WHAT TO PRODUCE:
Report how many lines in the listing below include the word "with". Write nothing besides the number.

** START INFORMATION SHOWN **

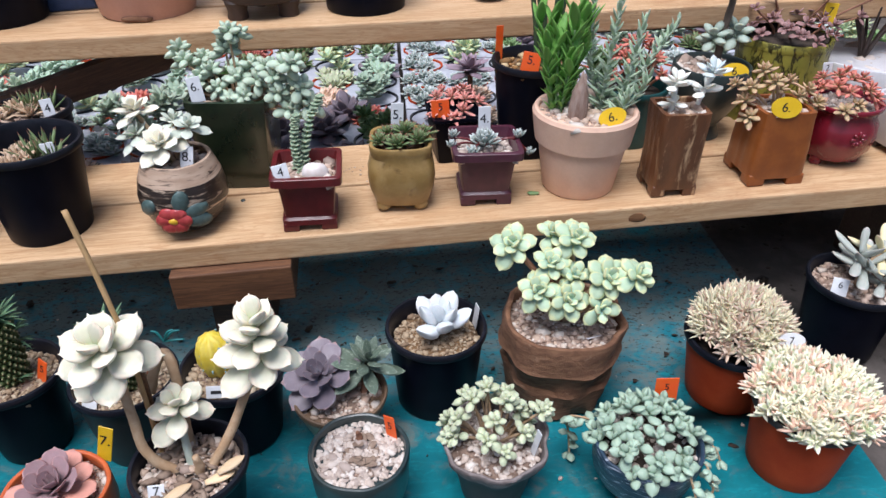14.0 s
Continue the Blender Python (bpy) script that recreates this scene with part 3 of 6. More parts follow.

** END INFORMATION SHOWN **
** START INFORMATION SHOWN **

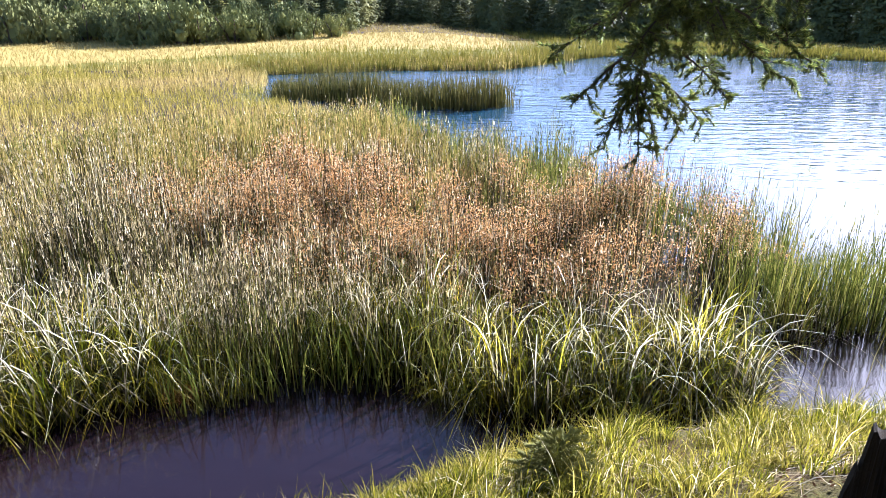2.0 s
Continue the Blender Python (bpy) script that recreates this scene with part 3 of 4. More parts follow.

** END INFORMATION SHOWN **
** START INFORMATION SHOWN **

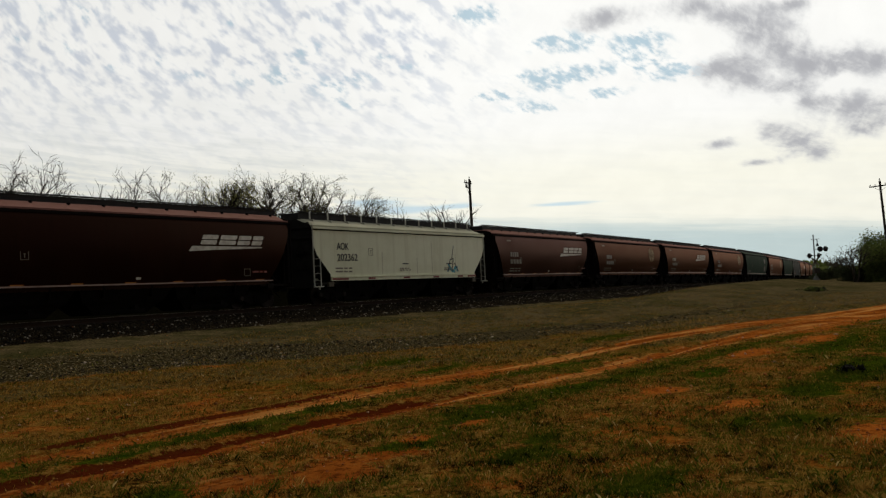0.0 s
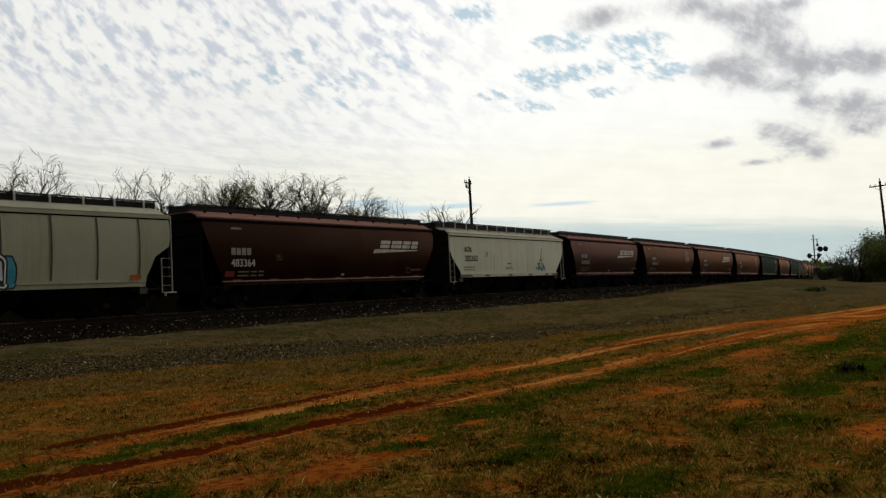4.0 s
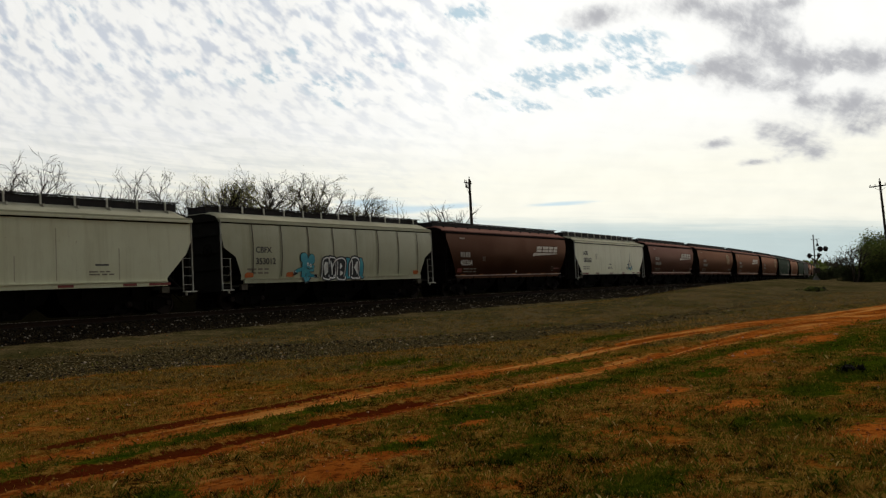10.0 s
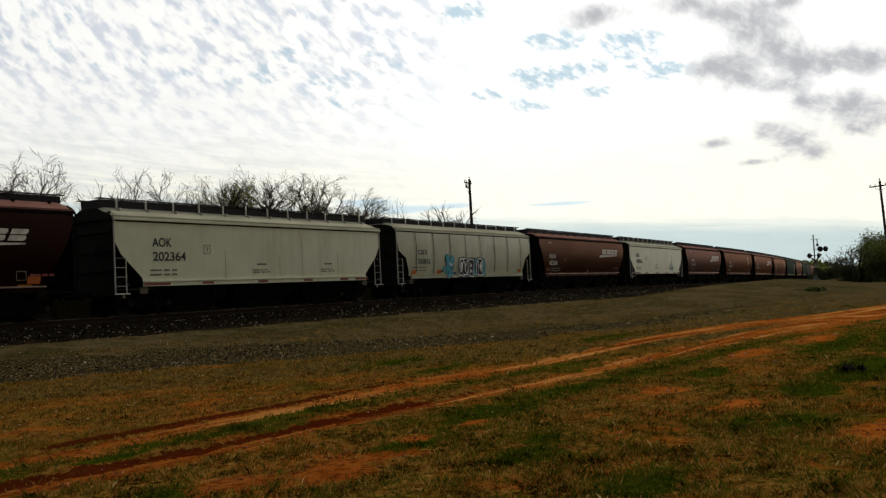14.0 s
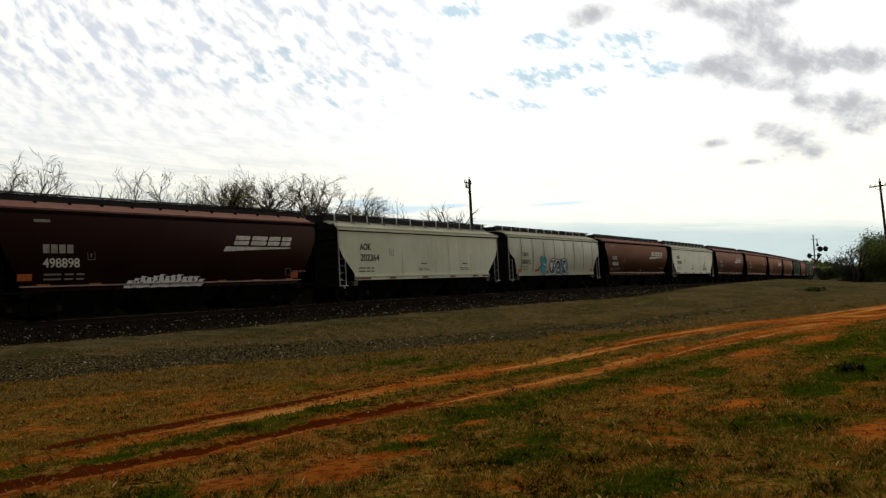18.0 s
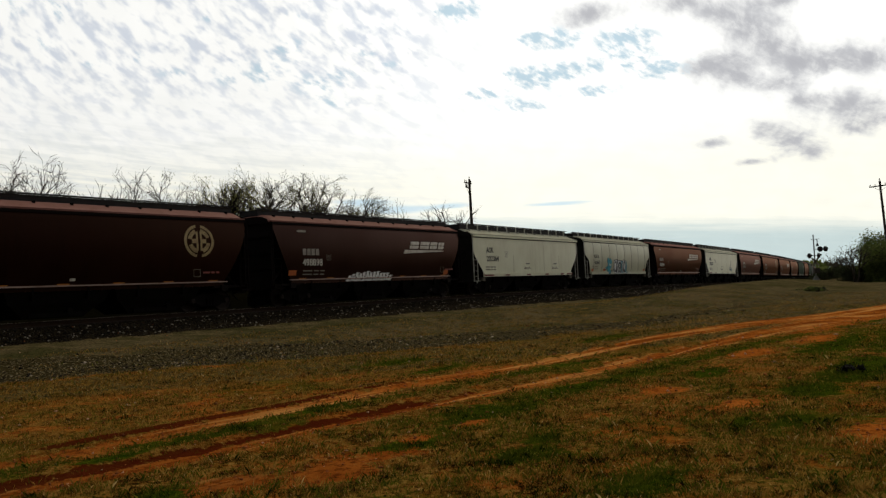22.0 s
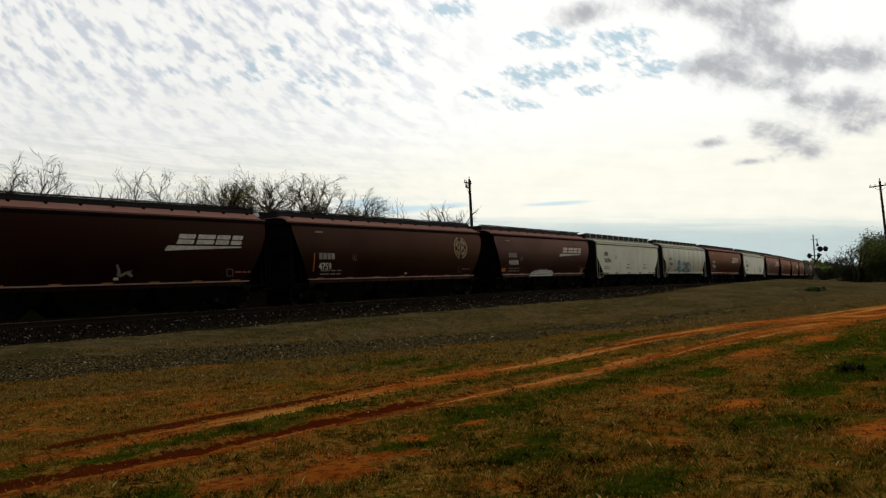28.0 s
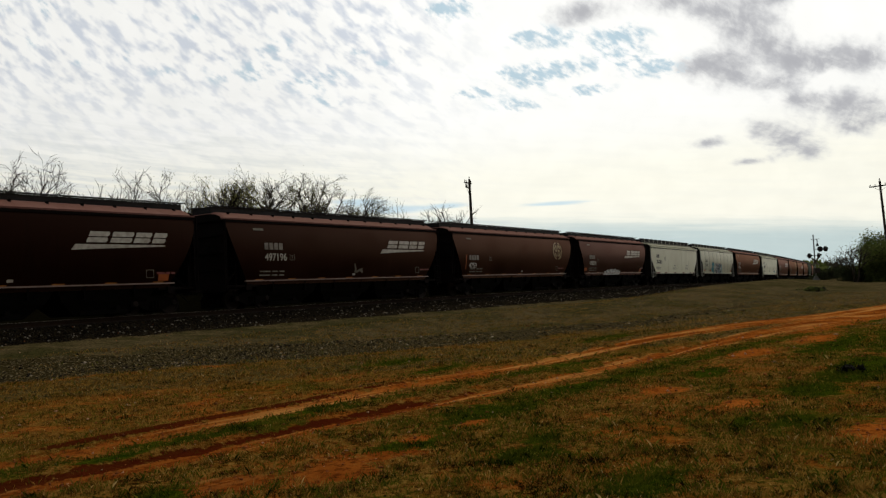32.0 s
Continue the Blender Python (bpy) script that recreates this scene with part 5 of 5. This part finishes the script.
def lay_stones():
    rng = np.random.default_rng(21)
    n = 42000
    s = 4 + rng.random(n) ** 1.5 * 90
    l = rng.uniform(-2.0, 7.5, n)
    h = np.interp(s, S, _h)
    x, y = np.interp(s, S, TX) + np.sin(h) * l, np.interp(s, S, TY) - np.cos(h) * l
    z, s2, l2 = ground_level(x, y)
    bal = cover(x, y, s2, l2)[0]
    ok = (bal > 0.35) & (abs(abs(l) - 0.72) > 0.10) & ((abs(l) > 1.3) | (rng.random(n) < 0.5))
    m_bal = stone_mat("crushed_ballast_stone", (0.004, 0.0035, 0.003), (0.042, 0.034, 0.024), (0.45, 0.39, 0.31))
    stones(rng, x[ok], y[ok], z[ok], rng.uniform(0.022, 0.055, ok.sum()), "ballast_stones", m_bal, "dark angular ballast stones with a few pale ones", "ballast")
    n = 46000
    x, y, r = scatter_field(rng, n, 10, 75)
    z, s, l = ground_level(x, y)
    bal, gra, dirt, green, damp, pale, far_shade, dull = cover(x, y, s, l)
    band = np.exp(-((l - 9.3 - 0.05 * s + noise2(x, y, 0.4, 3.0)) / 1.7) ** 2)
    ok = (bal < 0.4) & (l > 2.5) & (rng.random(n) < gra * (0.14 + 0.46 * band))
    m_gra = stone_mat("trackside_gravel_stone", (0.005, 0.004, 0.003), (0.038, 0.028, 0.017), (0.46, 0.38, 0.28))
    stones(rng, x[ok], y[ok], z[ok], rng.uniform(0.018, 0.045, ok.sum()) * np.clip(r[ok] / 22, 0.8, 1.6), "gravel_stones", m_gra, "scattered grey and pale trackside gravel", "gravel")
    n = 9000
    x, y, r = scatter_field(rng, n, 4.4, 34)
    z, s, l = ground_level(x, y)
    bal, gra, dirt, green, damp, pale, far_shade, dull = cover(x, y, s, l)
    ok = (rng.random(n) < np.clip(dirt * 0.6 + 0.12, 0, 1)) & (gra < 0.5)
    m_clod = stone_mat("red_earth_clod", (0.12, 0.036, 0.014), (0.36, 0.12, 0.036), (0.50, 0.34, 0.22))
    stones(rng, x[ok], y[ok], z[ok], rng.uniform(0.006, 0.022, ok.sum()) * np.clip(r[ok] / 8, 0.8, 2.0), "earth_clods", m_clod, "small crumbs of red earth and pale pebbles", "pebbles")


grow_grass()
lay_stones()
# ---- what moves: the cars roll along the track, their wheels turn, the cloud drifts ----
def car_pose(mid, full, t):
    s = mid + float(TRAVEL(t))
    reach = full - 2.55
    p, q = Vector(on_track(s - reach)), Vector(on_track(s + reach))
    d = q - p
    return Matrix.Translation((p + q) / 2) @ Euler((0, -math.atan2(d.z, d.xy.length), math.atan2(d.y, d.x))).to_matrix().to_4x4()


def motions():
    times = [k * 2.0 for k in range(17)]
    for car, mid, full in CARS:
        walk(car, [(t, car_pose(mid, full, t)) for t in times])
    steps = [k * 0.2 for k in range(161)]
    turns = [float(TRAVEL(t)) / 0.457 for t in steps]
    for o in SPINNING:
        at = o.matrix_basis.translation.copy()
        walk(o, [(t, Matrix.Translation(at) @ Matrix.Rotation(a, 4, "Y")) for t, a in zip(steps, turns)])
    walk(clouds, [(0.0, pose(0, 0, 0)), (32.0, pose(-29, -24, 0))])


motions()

** END INFORMATION SHOWN **

THE REPLY:
4